══ Given data

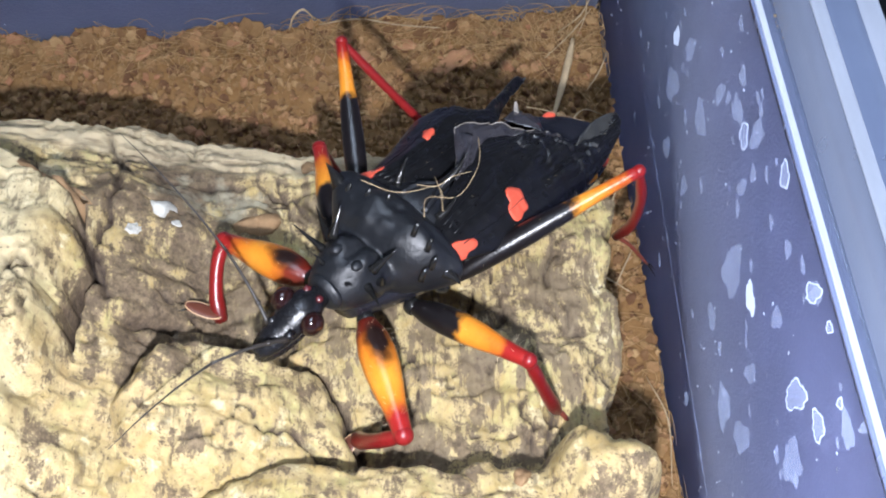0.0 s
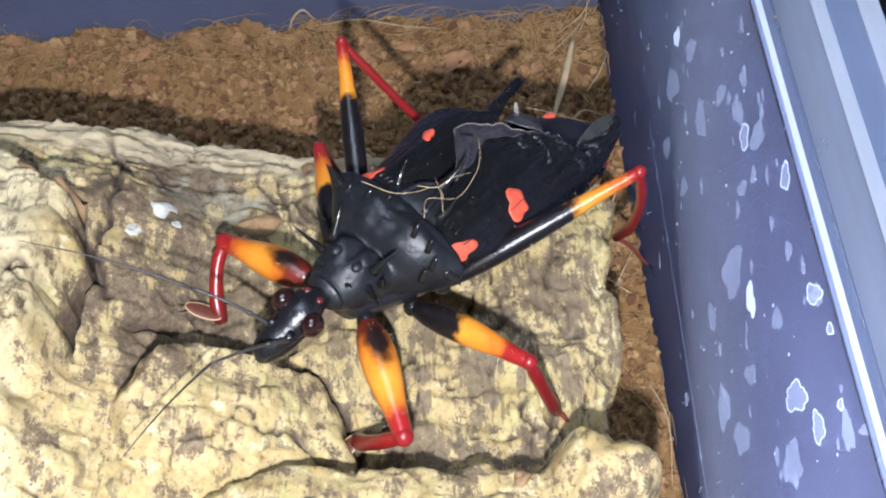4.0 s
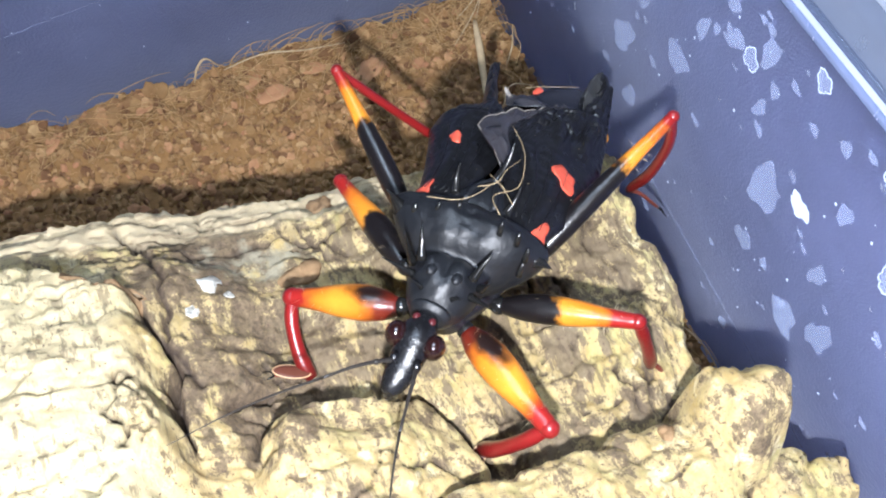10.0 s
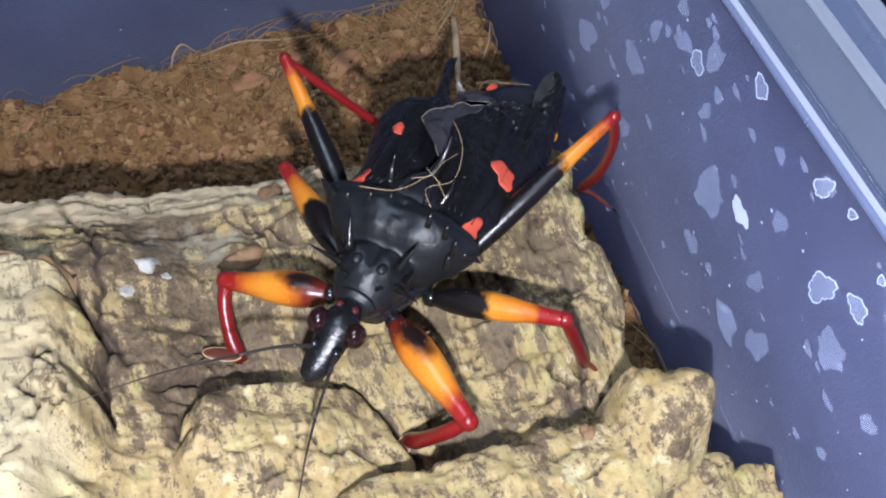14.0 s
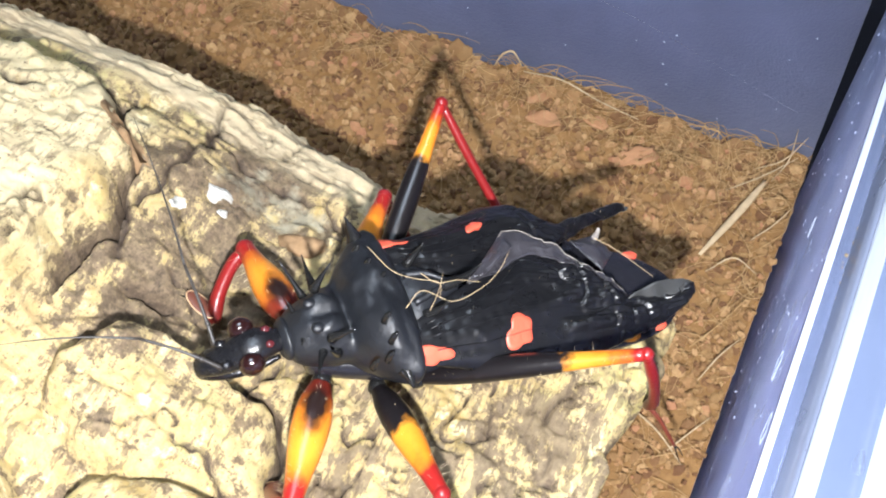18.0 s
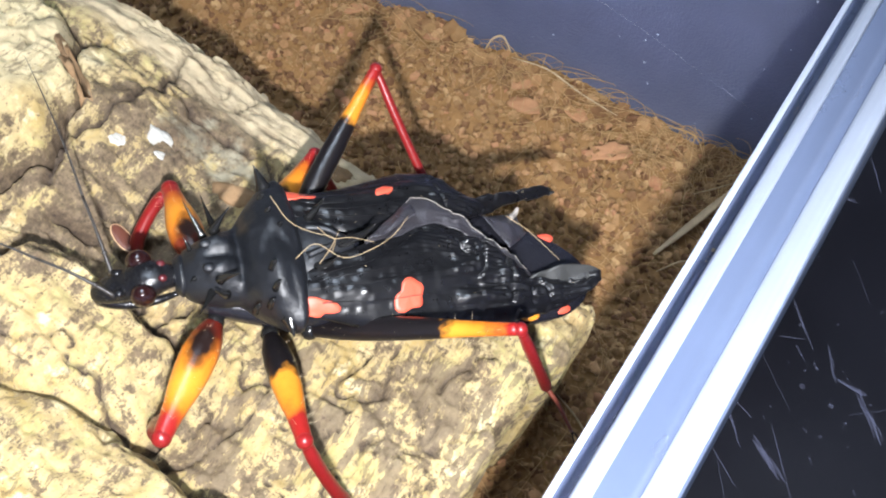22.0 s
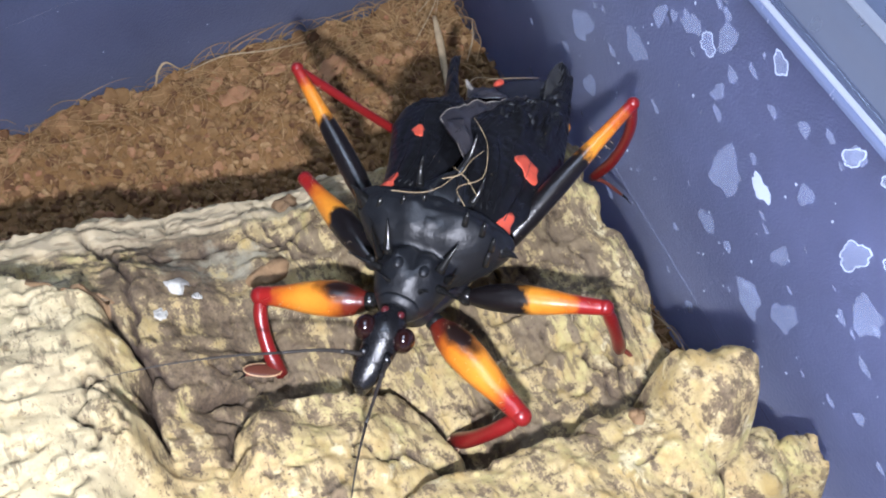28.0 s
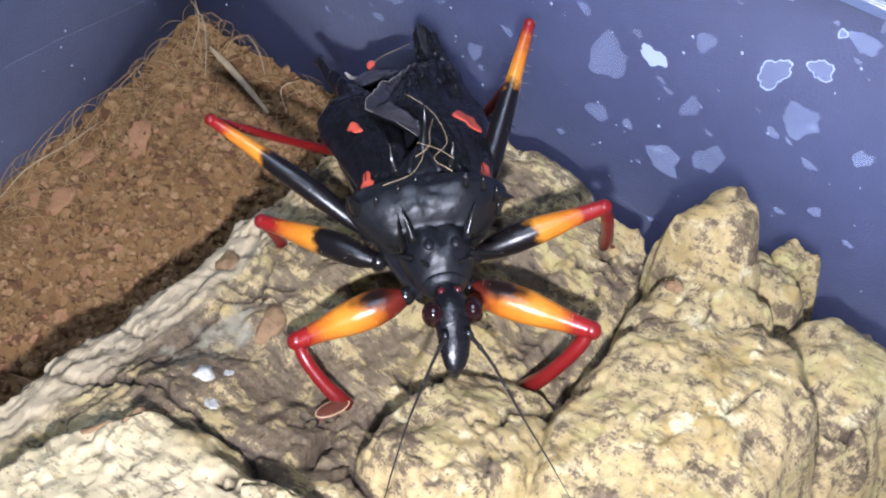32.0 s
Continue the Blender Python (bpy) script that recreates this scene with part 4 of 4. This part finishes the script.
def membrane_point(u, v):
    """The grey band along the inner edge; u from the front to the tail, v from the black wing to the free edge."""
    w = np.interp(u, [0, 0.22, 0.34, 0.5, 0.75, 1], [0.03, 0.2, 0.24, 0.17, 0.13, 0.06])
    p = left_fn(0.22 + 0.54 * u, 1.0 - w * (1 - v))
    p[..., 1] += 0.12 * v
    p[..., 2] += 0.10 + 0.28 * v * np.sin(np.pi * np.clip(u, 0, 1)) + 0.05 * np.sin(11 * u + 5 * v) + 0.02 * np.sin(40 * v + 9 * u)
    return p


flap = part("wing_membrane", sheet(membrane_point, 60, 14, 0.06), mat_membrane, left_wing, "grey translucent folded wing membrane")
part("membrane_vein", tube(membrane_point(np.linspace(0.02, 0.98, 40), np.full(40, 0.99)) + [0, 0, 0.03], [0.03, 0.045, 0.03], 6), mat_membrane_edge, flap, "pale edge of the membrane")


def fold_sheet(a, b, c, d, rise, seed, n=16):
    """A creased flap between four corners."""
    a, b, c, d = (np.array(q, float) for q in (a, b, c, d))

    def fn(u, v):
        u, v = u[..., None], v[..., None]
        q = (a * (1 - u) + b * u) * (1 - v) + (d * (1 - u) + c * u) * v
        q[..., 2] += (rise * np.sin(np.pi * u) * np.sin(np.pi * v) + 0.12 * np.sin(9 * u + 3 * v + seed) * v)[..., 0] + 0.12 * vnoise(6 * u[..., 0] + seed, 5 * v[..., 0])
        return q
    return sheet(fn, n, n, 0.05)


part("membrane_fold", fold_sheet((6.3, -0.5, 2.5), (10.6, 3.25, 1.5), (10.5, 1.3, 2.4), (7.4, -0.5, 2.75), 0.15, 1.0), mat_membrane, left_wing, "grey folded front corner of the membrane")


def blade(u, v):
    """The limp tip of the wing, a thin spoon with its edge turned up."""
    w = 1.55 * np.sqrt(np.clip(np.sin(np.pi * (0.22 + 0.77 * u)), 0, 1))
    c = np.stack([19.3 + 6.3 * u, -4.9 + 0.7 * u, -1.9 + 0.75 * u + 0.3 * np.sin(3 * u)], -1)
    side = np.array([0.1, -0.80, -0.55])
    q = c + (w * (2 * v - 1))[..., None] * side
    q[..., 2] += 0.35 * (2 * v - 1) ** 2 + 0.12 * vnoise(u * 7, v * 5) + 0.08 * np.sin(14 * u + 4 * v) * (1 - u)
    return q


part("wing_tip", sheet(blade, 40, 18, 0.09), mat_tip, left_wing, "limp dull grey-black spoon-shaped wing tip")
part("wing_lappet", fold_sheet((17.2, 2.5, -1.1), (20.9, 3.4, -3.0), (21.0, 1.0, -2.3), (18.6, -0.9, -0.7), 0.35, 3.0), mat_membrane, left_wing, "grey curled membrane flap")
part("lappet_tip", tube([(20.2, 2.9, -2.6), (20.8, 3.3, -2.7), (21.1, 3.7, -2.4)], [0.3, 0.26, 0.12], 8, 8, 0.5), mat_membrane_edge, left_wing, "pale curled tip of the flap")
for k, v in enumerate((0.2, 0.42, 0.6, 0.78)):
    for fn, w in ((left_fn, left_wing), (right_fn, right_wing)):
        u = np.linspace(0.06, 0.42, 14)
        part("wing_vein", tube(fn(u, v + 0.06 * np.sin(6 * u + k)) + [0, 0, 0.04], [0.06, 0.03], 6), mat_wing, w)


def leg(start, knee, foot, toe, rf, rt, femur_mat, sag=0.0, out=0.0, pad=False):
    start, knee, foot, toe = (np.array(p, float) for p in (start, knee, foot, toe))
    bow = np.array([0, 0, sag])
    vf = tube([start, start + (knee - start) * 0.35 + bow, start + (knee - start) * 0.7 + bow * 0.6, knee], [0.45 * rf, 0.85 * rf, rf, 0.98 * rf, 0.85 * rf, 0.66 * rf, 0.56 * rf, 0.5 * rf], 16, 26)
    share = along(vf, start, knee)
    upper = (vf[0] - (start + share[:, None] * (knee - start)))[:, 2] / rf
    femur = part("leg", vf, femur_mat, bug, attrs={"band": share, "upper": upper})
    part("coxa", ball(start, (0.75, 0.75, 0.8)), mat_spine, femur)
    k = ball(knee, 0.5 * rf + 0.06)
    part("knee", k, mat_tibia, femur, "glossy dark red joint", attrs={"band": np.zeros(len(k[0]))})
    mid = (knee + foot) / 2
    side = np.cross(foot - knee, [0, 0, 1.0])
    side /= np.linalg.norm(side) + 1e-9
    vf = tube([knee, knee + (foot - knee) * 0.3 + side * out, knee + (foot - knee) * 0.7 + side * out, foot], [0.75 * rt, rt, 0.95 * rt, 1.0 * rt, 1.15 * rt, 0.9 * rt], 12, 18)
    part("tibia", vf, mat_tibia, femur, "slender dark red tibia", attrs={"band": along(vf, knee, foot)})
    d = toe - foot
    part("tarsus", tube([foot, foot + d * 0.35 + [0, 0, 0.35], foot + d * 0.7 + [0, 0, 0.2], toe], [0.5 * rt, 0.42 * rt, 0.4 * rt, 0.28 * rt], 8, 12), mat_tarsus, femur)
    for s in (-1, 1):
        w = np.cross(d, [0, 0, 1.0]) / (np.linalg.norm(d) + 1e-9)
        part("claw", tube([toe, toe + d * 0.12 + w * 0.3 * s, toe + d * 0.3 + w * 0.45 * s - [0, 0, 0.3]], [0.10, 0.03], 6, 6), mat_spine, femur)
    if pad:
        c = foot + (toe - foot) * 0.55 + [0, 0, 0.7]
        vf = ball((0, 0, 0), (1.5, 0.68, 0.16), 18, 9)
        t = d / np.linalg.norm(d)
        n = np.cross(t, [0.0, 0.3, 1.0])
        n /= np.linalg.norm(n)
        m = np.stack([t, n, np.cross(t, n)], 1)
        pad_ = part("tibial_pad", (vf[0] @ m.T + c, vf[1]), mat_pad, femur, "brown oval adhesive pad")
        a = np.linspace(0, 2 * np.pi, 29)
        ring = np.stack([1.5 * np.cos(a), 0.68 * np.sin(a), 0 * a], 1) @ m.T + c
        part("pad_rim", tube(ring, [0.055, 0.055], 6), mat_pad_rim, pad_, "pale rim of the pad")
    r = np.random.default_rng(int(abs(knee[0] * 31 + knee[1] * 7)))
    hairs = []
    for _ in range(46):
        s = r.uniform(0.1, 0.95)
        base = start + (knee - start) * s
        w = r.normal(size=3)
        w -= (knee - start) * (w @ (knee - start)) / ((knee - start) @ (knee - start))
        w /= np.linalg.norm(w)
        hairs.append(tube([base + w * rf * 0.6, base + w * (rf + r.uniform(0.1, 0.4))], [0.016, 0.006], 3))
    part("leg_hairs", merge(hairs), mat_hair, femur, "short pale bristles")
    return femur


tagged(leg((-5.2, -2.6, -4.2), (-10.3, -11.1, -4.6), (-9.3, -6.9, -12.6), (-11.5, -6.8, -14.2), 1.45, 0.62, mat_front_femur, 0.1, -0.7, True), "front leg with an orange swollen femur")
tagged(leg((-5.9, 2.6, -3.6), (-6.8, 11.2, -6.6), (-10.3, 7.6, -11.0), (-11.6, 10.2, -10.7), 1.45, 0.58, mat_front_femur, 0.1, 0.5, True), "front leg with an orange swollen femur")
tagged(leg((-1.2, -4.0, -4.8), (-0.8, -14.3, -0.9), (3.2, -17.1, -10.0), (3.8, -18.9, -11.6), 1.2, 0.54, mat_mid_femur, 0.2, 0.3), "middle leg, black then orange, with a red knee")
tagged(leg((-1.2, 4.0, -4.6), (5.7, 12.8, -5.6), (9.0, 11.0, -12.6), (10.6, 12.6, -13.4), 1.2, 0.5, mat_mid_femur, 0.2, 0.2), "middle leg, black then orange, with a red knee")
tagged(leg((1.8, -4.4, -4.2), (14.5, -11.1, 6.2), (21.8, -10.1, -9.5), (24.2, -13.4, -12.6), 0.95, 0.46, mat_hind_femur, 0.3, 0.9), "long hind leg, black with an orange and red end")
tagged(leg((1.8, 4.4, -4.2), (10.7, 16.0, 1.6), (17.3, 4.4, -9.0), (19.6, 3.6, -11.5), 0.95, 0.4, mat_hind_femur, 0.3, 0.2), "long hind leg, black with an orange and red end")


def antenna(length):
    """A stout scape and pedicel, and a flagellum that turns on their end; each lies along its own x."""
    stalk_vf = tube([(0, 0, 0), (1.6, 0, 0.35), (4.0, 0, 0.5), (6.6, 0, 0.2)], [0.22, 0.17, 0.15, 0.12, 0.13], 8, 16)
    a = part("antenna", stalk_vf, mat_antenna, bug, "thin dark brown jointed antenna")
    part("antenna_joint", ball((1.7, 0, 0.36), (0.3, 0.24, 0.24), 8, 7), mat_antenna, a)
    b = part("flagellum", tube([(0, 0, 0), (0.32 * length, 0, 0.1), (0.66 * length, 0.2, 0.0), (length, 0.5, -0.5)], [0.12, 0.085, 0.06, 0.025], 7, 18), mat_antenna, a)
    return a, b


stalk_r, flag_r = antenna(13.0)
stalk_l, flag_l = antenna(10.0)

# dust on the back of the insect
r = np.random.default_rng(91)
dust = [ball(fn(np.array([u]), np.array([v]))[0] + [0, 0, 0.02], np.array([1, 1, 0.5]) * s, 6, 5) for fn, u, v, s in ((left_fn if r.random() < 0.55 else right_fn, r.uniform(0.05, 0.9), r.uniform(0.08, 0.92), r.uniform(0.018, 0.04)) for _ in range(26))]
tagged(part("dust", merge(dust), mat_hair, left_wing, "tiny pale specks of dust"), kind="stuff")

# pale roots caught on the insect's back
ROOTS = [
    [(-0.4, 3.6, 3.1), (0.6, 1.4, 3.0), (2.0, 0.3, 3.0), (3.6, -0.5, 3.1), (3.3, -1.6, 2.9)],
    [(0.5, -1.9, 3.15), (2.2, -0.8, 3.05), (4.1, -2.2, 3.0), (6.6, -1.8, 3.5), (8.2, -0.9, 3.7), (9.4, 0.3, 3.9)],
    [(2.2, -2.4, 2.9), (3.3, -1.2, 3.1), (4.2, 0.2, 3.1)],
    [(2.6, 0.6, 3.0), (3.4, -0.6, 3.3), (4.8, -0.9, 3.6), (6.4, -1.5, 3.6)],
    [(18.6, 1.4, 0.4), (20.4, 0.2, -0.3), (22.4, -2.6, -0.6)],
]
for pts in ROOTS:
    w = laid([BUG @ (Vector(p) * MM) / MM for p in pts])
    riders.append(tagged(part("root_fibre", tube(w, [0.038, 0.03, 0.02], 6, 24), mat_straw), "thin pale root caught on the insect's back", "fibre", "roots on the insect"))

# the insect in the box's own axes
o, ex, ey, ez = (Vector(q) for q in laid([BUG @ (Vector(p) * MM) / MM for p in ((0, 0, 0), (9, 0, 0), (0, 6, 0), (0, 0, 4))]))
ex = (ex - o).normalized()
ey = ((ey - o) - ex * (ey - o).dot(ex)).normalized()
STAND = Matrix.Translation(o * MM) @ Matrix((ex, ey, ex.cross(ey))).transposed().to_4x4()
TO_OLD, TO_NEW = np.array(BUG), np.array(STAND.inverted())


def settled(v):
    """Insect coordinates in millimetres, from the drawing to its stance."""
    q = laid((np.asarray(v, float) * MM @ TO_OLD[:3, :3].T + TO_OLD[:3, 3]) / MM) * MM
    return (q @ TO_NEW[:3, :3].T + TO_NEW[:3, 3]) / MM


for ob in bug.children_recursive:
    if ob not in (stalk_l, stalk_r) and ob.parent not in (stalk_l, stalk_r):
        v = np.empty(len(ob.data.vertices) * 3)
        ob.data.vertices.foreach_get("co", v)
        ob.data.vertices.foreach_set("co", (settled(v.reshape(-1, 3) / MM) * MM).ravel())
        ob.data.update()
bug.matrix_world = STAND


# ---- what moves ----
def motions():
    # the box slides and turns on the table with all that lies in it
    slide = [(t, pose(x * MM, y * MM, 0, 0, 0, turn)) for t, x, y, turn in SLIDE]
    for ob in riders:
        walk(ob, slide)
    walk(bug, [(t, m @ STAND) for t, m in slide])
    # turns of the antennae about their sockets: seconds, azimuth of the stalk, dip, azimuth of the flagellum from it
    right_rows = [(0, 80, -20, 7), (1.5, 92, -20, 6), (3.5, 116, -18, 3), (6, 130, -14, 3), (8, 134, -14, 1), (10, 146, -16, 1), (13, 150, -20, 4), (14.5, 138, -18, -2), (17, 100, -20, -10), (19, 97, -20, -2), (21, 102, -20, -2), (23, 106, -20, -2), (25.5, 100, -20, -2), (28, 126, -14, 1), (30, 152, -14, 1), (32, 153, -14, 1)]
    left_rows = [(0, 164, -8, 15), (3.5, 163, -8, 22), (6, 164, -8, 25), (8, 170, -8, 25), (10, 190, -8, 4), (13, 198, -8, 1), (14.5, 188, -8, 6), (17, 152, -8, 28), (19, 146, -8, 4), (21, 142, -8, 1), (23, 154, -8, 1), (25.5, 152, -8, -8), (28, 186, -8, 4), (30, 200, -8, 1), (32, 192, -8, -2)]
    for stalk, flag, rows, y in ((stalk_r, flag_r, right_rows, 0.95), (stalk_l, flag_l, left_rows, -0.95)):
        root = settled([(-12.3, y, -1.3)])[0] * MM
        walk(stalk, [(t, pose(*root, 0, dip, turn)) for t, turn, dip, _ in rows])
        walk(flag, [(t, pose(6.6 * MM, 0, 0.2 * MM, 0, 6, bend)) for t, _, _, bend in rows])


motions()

════

Given exercise: Which lines hold the string "that"? Copy all of them from the data above.

Result for this exercise:
Continue the Blender Python (bpy) script that recreates this scene with part 4 of 4. This part finishes the script.
    """A stout scape and pedicel, and a flagellum that turns on their end; each lies along its own x."""
    # the box slides and turns on the table with all that lies in it